Determine the approximate value of n at which your calculator begins to give you bad answers. Suggestion: use n = 100,000, then 1,000,000, etc. (just add another 0 each time).

14. Use DERIVE to determine the approximate number n required to obtain the value 2.71828.

However this question came from the second half of the worksheet and you've taken the test before the final due date for this worksheet, so any time before tomorrow's class I'd omit this problem.

A recurrence relation can be used to generate a sequence of numbers. The sequence of numbers can then be analyzed to see if successive difference sequences eventually become constant, or if some combination of ratio and difference sequences become constant.

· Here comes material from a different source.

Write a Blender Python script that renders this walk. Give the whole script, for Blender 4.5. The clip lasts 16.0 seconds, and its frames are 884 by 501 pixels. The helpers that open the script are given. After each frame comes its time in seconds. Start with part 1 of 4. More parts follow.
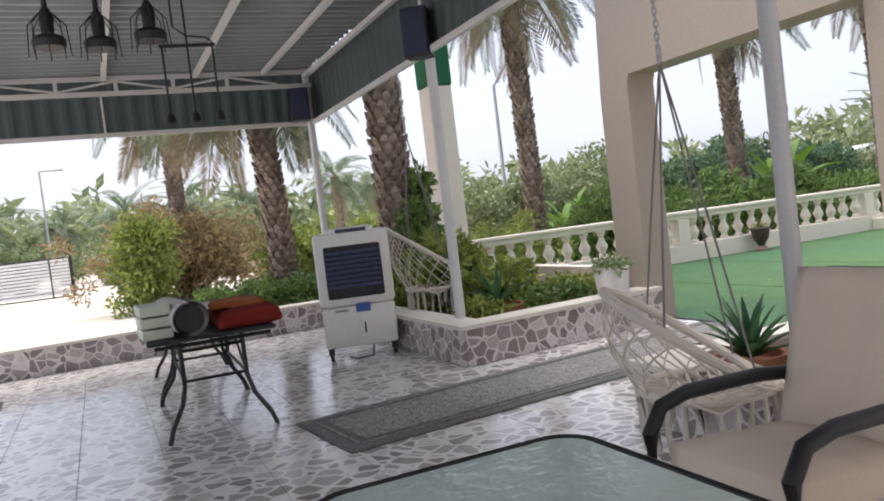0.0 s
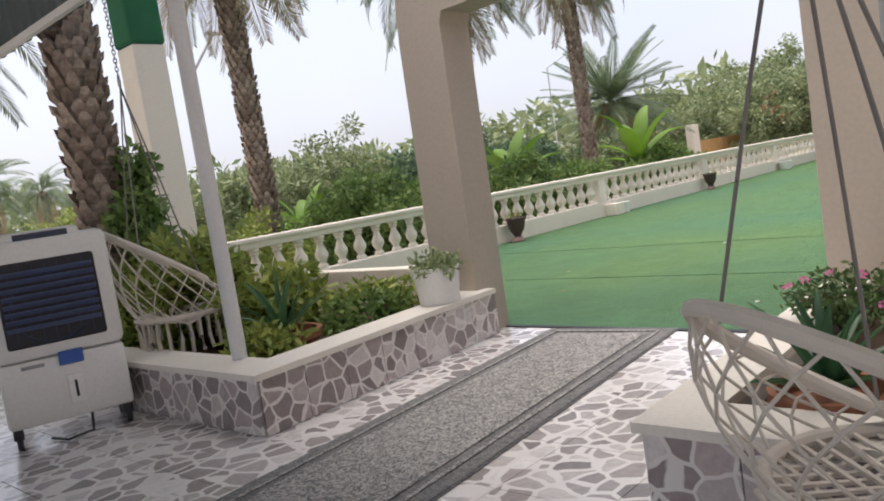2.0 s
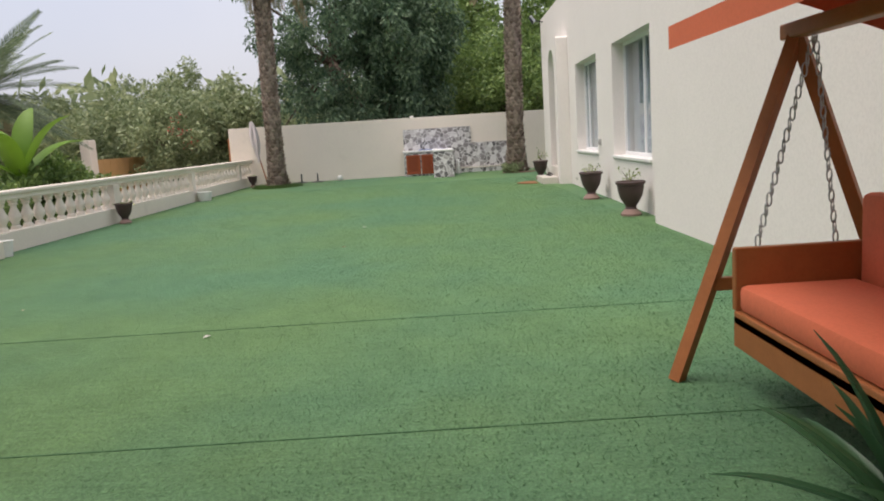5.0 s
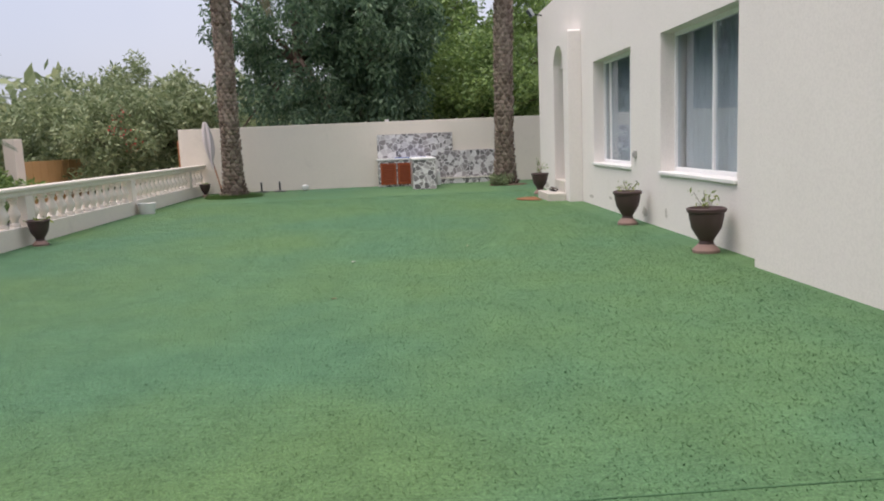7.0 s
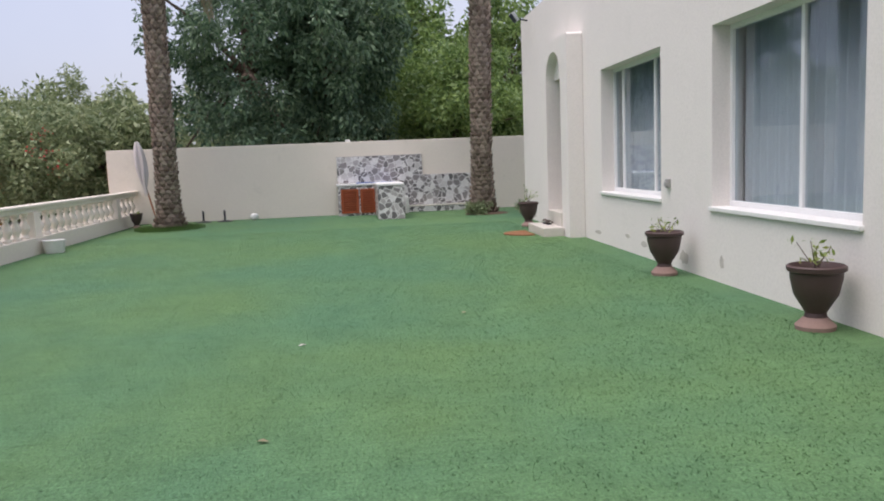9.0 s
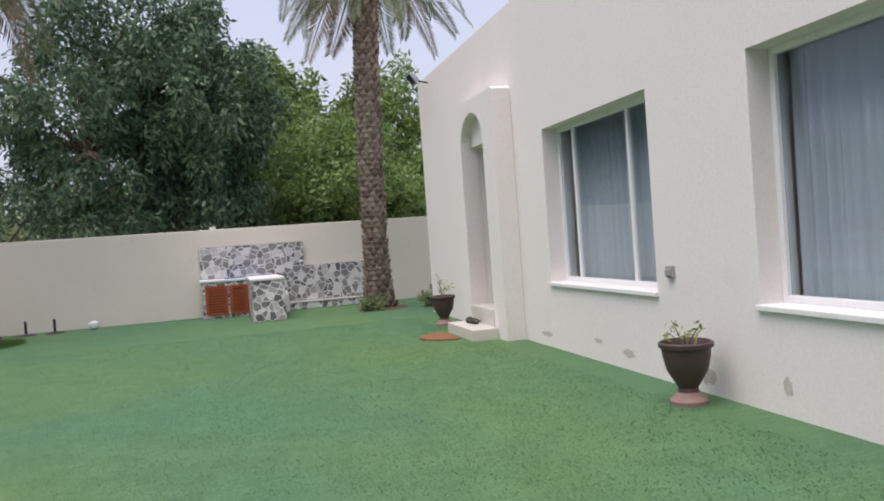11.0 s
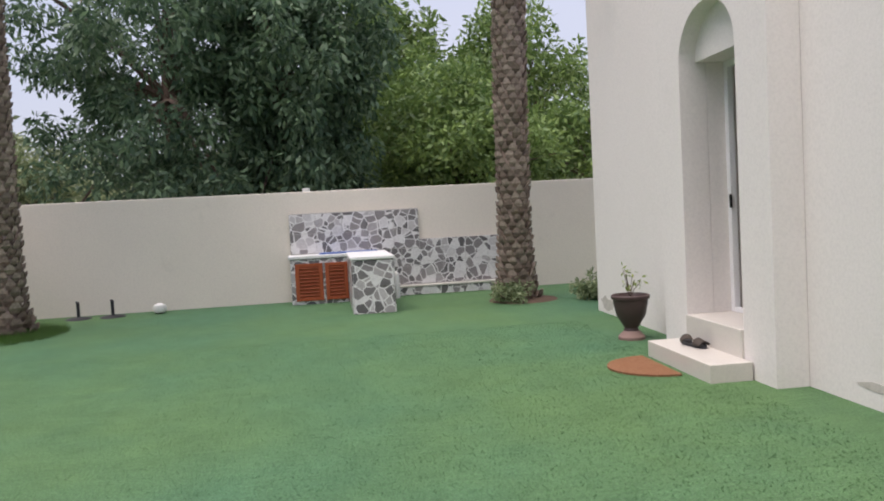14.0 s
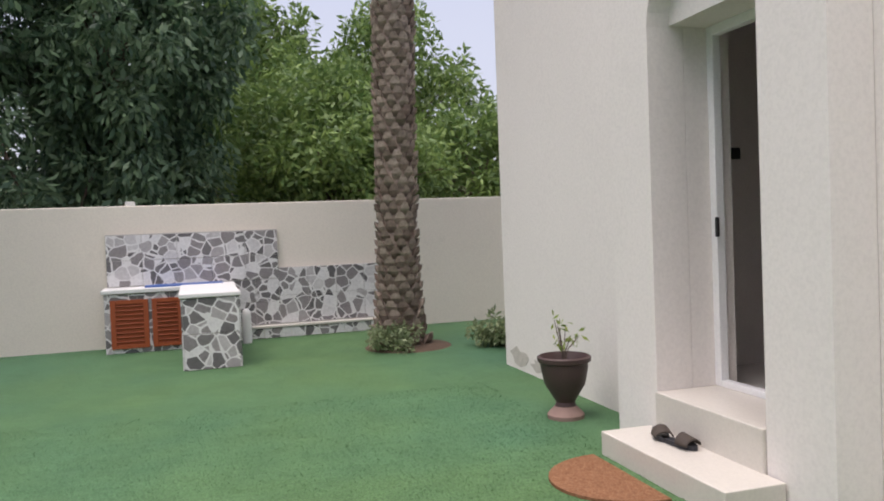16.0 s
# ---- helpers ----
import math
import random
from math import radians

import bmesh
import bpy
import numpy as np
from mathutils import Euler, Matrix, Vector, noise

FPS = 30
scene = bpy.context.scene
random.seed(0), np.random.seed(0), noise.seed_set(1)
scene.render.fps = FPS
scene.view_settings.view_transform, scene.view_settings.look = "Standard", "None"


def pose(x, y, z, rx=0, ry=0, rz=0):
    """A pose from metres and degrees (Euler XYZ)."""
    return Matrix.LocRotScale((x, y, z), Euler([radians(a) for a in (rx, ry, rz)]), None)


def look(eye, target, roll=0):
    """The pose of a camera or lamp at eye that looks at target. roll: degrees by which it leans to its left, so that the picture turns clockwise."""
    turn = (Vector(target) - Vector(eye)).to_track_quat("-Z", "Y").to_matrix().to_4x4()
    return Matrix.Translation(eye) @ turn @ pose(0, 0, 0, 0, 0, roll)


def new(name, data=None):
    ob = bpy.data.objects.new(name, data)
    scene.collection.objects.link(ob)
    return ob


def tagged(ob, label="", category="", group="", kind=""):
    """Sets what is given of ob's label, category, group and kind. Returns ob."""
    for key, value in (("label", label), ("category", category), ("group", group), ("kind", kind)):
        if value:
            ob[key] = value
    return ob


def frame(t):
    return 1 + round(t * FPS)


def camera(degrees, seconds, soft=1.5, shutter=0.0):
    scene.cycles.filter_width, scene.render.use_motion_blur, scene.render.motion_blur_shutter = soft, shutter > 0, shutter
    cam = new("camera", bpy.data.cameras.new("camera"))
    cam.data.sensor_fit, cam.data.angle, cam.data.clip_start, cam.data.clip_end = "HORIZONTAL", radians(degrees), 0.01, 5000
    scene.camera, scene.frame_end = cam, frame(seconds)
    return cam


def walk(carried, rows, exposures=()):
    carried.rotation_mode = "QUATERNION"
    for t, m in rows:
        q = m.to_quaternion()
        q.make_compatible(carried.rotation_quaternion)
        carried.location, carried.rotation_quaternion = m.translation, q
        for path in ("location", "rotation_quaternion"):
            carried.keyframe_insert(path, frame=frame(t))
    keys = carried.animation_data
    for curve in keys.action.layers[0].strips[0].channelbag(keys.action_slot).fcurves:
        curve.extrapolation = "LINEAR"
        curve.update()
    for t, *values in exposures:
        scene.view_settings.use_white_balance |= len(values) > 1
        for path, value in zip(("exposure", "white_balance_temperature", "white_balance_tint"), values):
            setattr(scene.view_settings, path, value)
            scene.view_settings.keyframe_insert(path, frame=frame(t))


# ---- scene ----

The recurrence relation s(n) = s(n-1) + 3 n, with s(1) = -2, yields s(2) = 4, s(3) = 13, s(4) = 25, s(5) = 40, s(6) = 58, etc.. Writing these numbers as a sequence we get

-2, 4, 13, 25, 50, 58, ... . The differences of this sequence are

6, 9, 12, 15, 18, ... and the differences of this sequence are

3, 3, 3, 3, 3, ... .

Since the second-difference sequence is constant, the original sequence is quadratic in nature. A graph of s(n) vs. n would be modeled exactly by a quadratic function. This graph would contain the points (1, -2), (2, 4), (3, 13), (4, 25), (5, 40) and (6, 58).

If we substitute these results into the form s = a n^2 + b n + c, using the points (1, -2), (3, 13) and (6, 58), we would get the equations

-2 = a * 1^2 + b * 1 + c

13 = a * 3^2 + b * 3 + c

58 = a * 6^2 + b * 6 + c.

If we solve these equations of a, b and c we will get a = 3/2, b = 3/2, c = -5. So our model is

s = 3/2 n^2 + 3/2 n - 5.

Using function notation s(n) we could also write this as

s(n) = 3/2 n^2 + 3/2 n - 5.

If we evaluate s(n) for n values 1, 2, 3, ..., 10 we get -2, 4, 13, 25, 40, 58, 79, 103, 130, 160.

If we want to know the 100th member of the sequence, we just plug in 100. We would get s(100) = 3/2 * 100^2 + 3/2 * 100 - 5 = 15,145.

This sequence not only agrees with the results we obtained from the recurrence relation, it extends them and allows us to find the value of s(n) for any n without having to find all the values in between.